Transcribe the material word for word, but without the images.

--------

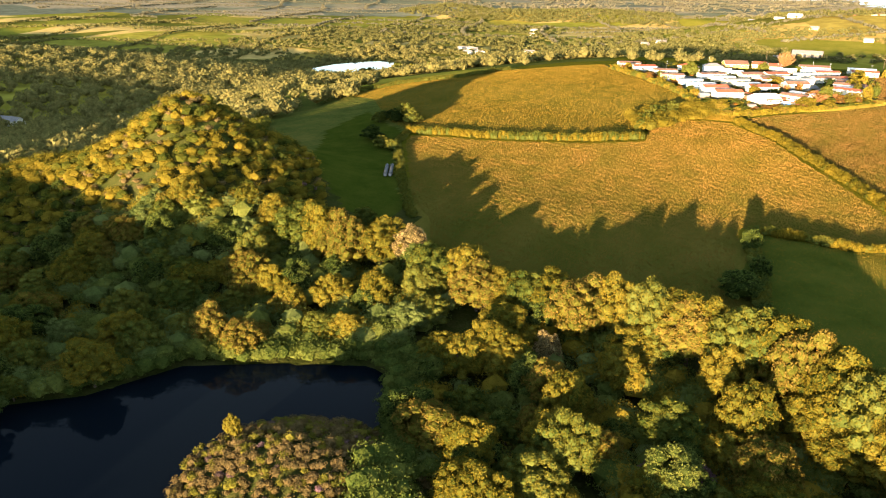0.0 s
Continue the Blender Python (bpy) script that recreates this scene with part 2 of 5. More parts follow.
M["mustard"] = material("mustard_render", [(0.52, 0.30, 0.05), (0.62, 0.37, 0.07), (0.68, 0.44, 0.10)], 1.8, 0.06, 0.75, 0.004, 0.03)
M["buff"] = material("buff_render", [(0.26, 0.19, 0.10), (0.36, 0.27, 0.15), (0.44, 0.34, 0.20)], 1.8, 0.06, 0.85, 0.004, 0.03)
M["stone"] = material("stone", [(0.16, 0.14, 0.12), (0.26, 0.23, 0.20), (0.36, 0.33, 0.28)], 1.2, 0.1, 0.9, 0.03, 0.2)
M["brick"] = material("red_brick", [(0.16, 0.05, 0.03), (0.24, 0.085, 0.05), (0.32, 0.13, 0.08)], 0.9, 0.08, 0.9, 0.01, 0.1)
M["redtile"] = material("red_roof_tile", [(0.17, 0.042, 0.021), (0.265, 0.072, 0.035), (0.34, 0.11, 0.055)], 1.6, 0.12, 0.8, 0.006, 0.1, island=0.2)
M["terracotta"] = material("weathered_terracotta", [(0.20, 0.10, 0.055), (0.30, 0.15, 0.085), (0.38, 0.20, 0.12)], 1.6, 0.12, 0.85, 0.006, 0.1)
M["pinktile"] = material("pink_roof_sheet", [(0.48, 0.34, 0.29), (0.58, 0.43, 0.37), (0.66, 0.51, 0.45)], 1.6, 0.12, 0.7, 0.004, 0.1)
M["browntile"] = material("brown_roof_tile", [(0.10, 0.055, 0.035), (0.16, 0.085, 0.055), (0.23, 0.13, 0.085)], 1.6, 0.12, 0.85, 0.006, 0.1, vary=0.15)
M["slate"] = material("slate", [(0.12, 0.11, 0.11), (0.19, 0.175, 0.17), (0.27, 0.24, 0.22)], 1.4, 0.12, 0.7, 0.006, 0.1)
M["whiteroof"] = material("white_sheet_roof", [(0.52, 0.53, 0.53), (0.64, 0.65, 0.64), (0.72, 0.73, 0.72)], 2.2, 0.15, 0.55, 0.004, 0.2)
M["greyroof"] = material("grey_felt_roof", [(0.22, 0.21, 0.21), (0.32, 0.31, 0.30), (0.42, 0.40, 0.38)], 2.2, 0.15, 0.8, 0.006, 0.2)
M["upvc"] = material("white_plastic_frame", [(0.62, 0.62, 0.60), (0.70, 0.70, 0.68)], 1.0, 0.1, 0.35)
M["darkwood"] = material("brown_stained_wood", [(0.10, 0.035, 0.018), (0.16, 0.06, 0.03), (0.22, 0.09, 0.045)], 0.8, 0.05, 0.7, 0.006, 0.05)
M["greywood"] = material("weathered_wood", [(0.12, 0.10, 0.08), (0.19, 0.16, 0.13), (0.27, 0.23, 0.19)], 0.8, 0.05, 0.9, 0.006, 0.05)
M["skirt"] = material("dark_plinth", [(0.05, 0.045, 0.04), (0.09, 0.08, 0.07), (0.14, 0.125, 0.11)], 0.9, 0.06, 0.9, 0.01, 0.1)
M["steel"] = material("galvanised_steel", [(0.35, 0.35, 0.35), (0.48, 0.48, 0.47)], 0.7, 0.05, 0.45, metal=0.8)
M["blacksheet"] = material("black_wrap", [(0.02, 0.02, 0.024), (0.05, 0.05, 0.055)], 0.6, 0.08, 0.6, 0.02, 0.3)
M["tyre"] = material("rubber", [(0.015, 0.015, 0.015), (0.03, 0.03, 0.03)], 0.3, 0.03, 0.9)
M["redpaint"] = material("red_paint", [(0.35, 0.03, 0.02), (0.45, 0.05, 0.03)], 0.6, 0.05, 0.3)
M["leafpaint"] = material("green_van_paint", [(0.05, 0.16, 0.08), (0.08, 0.21, 0.11)], 1.0, 0.1, 0.3)
M["bluetarp"] = material("blue_tarpaulin", [(0.03, 0.10, 0.28), (0.06, 0.16, 0.38)], 0.5, 0.06, 0.4, 0.02, 0.2)
M["carsilver"] = material("silver_car_paint", [(0.42, 0.44, 0.46), (0.5, 0.52, 0.54)], 1.0, 0.1, 0.3, metal=0.4)
M["carblue"] = material("blue_car_paint", [(0.07, 0.14, 0.22), (0.10, 0.18, 0.28)], 1.0, 0.1, 0.25, metal=0.3)
M["cardark"] = material("dark_car_paint", [(0.03, 0.035, 0.04), (0.05, 0.055, 0.06)], 1.0, 0.1, 0.25, metal=0.3)


def glass_pane(name, tint, rough=0.08, spec=0.8):
    m = bpy.data.materials.new(name)
    m.use_nodes = True
    p = m.node_tree.nodes["Principled BSDF"]
    p.inputs["Base Color"].default_value = (*tint, 1)
    p.inputs["Roughness"].default_value = rough
    p.inputs["Specular IOR Level"].default_value = spec
    return m


M["glass"] = glass_pane("window_glass", (0.035, 0.04, 0.045))
M["curtain"] = material("net_curtain_behind_glass", [(0.22, 0.23, 0.22), (0.34, 0.35, 0.33)], 0.4, 0.04, 0.15, spec=0.7)
M["water"] = glass_pane("pond_water", (0.003, 0.005, 0.008), 0.03, 0.02)
M["lake"] = glass_pane("lake_water", (0.02, 0.03, 0.035), 0.04, 0.1)
# sea base paled for the haze towards the horizon
M["sea"] = material("sea", [(0.15, 0.19, 0.23), (0.19, 0.23, 0.27)], 300, 40, 0.25, spec=0.5)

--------

#### [Response]
0.0 s
Continue the Blender Python (bpy) script that recreates this scene with part 2 of 5. More parts follow.
M["mustard"] = material("mustard_render", [(0.52, 0.30, 0.05), (0.62, 0.37, 0.07), (0.68, 0.44, 0.10)], 1.8, 0.06, 0.75, 0.004, 0.03)
M["buff"] = material("buff_render", [(0.26, 0.19, 0.10), (0.36, 0.27, 0.15), (0.44, 0.34, 0.20)], 1.8, 0.06, 0.85, 0.004, 0.03)
M["stone"] = material("stone", [(0.16, 0.14, 0.12), (0.26, 0.23, 0.20), (0.36, 0.33, 0.28)], 1.2, 0.1, 0.9, 0.03, 0.2)
M["brick"] = material("red_brick", [(0.16, 0.05, 0.03), (0.24, 0.085, 0.05), (0.32, 0.13, 0.08)], 0.9, 0.08, 0.9, 0.01, 0.1)
M["redtile"] = material("red_roof_tile", [(0.17, 0.042, 0.021), (0.265, 0.072, 0.035), (0.34, 0.11, 0.055)], 1.6, 0.12, 0.8, 0.006, 0.1, island=0.2)
M["terracotta"] = material("weathered_terracotta", [(0.20, 0.10, 0.055), (0.30, 0.15, 0.085), (0.38, 0.20, 0.12)], 1.6, 0.12, 0.85, 0.006, 0.1)
M["pinktile"] = material("pink_roof_sheet", [(0.48, 0.34, 0.29), (0.58, 0.43, 0.37), (0.66, 0.51, 0.45)], 1.6, 0.12, 0.7, 0.004, 0.1)
M["browntile"] = material("brown_roof_tile", [(0.10, 0.055, 0.035), (0.16, 0.085, 0.055), (0.23, 0.13, 0.085)], 1.6, 0.12, 0.85, 0.006, 0.1, vary=0.15)
M["slate"] = material("slate", [(0.12, 0.11, 0.11), (0.19, 0.175, 0.17), (0.27, 0.24, 0.22)], 1.4, 0.12, 0.7, 0.006, 0.1)
M["whiteroof"] = material("white_sheet_roof", [(0.52, 0.53, 0.53), (0.64, 0.65, 0.64), (0.72, 0.73, 0.72)], 2.2, 0.15, 0.55, 0.004, 0.2)
M["greyroof"] = material("grey_felt_roof", [(0.22, 0.21, 0.21), (0.32, 0.31, 0.30), (0.42, 0.40, 0.38)], 2.2, 0.15, 0.8, 0.006, 0.2)
M["upvc"] = material("white_plastic_frame", [(0.62, 0.62, 0.60), (0.70, 0.70, 0.68)], 1.0, 0.1, 0.35)
M["darkwood"] = material("brown_stained_wood", [(0.10, 0.035, 0.018), (0.16, 0.06, 0.03), (0.22, 0.09, 0.045)], 0.8, 0.05, 0.7, 0.006, 0.05)
M["greywood"] = material("weathered_wood", [(0.12, 0.10, 0.08), (0.19, 0.16, 0.13), (0.27, 0.23, 0.19)], 0.8, 0.05, 0.9, 0.006, 0.05)
M["skirt"] = material("dark_plinth", [(0.05, 0.045, 0.04), (0.09, 0.08, 0.07), (0.14, 0.125, 0.11)], 0.9, 0.06, 0.9, 0.01, 0.1)
M["steel"] = material("galvanised_steel", [(0.35, 0.35, 0.35), (0.48, 0.48, 0.47)], 0.7, 0.05, 0.45, metal=0.8)
M["blacksheet"] = material("black_wrap", [(0.02, 0.02, 0.024), (0.05, 0.05, 0.055)], 0.6, 0.08, 0.6, 0.02, 0.3)
M["tyre"] = material("rubber", [(0.015, 0.015, 0.015), (0.03, 0.03, 0.03)], 0.3, 0.03, 0.9)
M["redpaint"] = material("red_paint", [(0.35, 0.03, 0.02), (0.45, 0.05, 0.03)], 0.6, 0.05, 0.3)
M["leafpaint"] = material("green_van_paint", [(0.05, 0.16, 0.08), (0.08, 0.21, 0.11)], 1.0, 0.1, 0.3)
M["bluetarp"] = material("blue_tarpaulin", [(0.03, 0.10, 0.28), (0.06, 0.16, 0.38)], 0.5, 0.06, 0.4, 0.02, 0.2)
M["carsilver"] = material("silver_car_paint", [(0.42, 0.44, 0.46), (0.5, 0.52, 0.54)], 1.0, 0.1, 0.3, metal=0.4)
M["carblue"] = material("blue_car_paint", [(0.07, 0.14, 0.22), (0.10, 0.18, 0.28)], 1.0, 0.1, 0.25, metal=0.3)
M["cardark"] = material("dark_car_paint", [(0.03, 0.035, 0.04), (0.05, 0.055, 0.06)], 1.0, 0.1, 0.25, metal=0.3)


def glass_pane(name, tint, rough=0.08, spec=0.8):
    m = bpy.data.materials.new(name)
    m.use_nodes = True
    p = m.node_tree.nodes["Principled BSDF"]
    p.inputs["Base Color"].default_value = (*tint, 1)
    p.inputs["Roughness"].default_value = rough
    p.inputs["Specular IOR Level"].default_value = spec
    return m


M["glass"] = glass_pane("window_glass", (0.035, 0.04, 0.045))
M["curtain"] = material("net_curtain_behind_glass", [(0.22, 0.23, 0.22), (0.34, 0.35, 0.33)], 0.4, 0.04, 0.15, spec=0.7)
M["water"] = glass_pane("pond_water", (0.003, 0.005, 0.008), 0.03, 0.02)
M["lake"] = glass_pane("lake_water", (0.02, 0.03, 0.035), 0.04, 0.1)
# sea base paled for the haze towards the horizon
M["sea"] = material("sea", [(0.15, 0.19, 0.23), (0.19, 0.23, 0.27)], 300, 40, 0.25, spec=0.5)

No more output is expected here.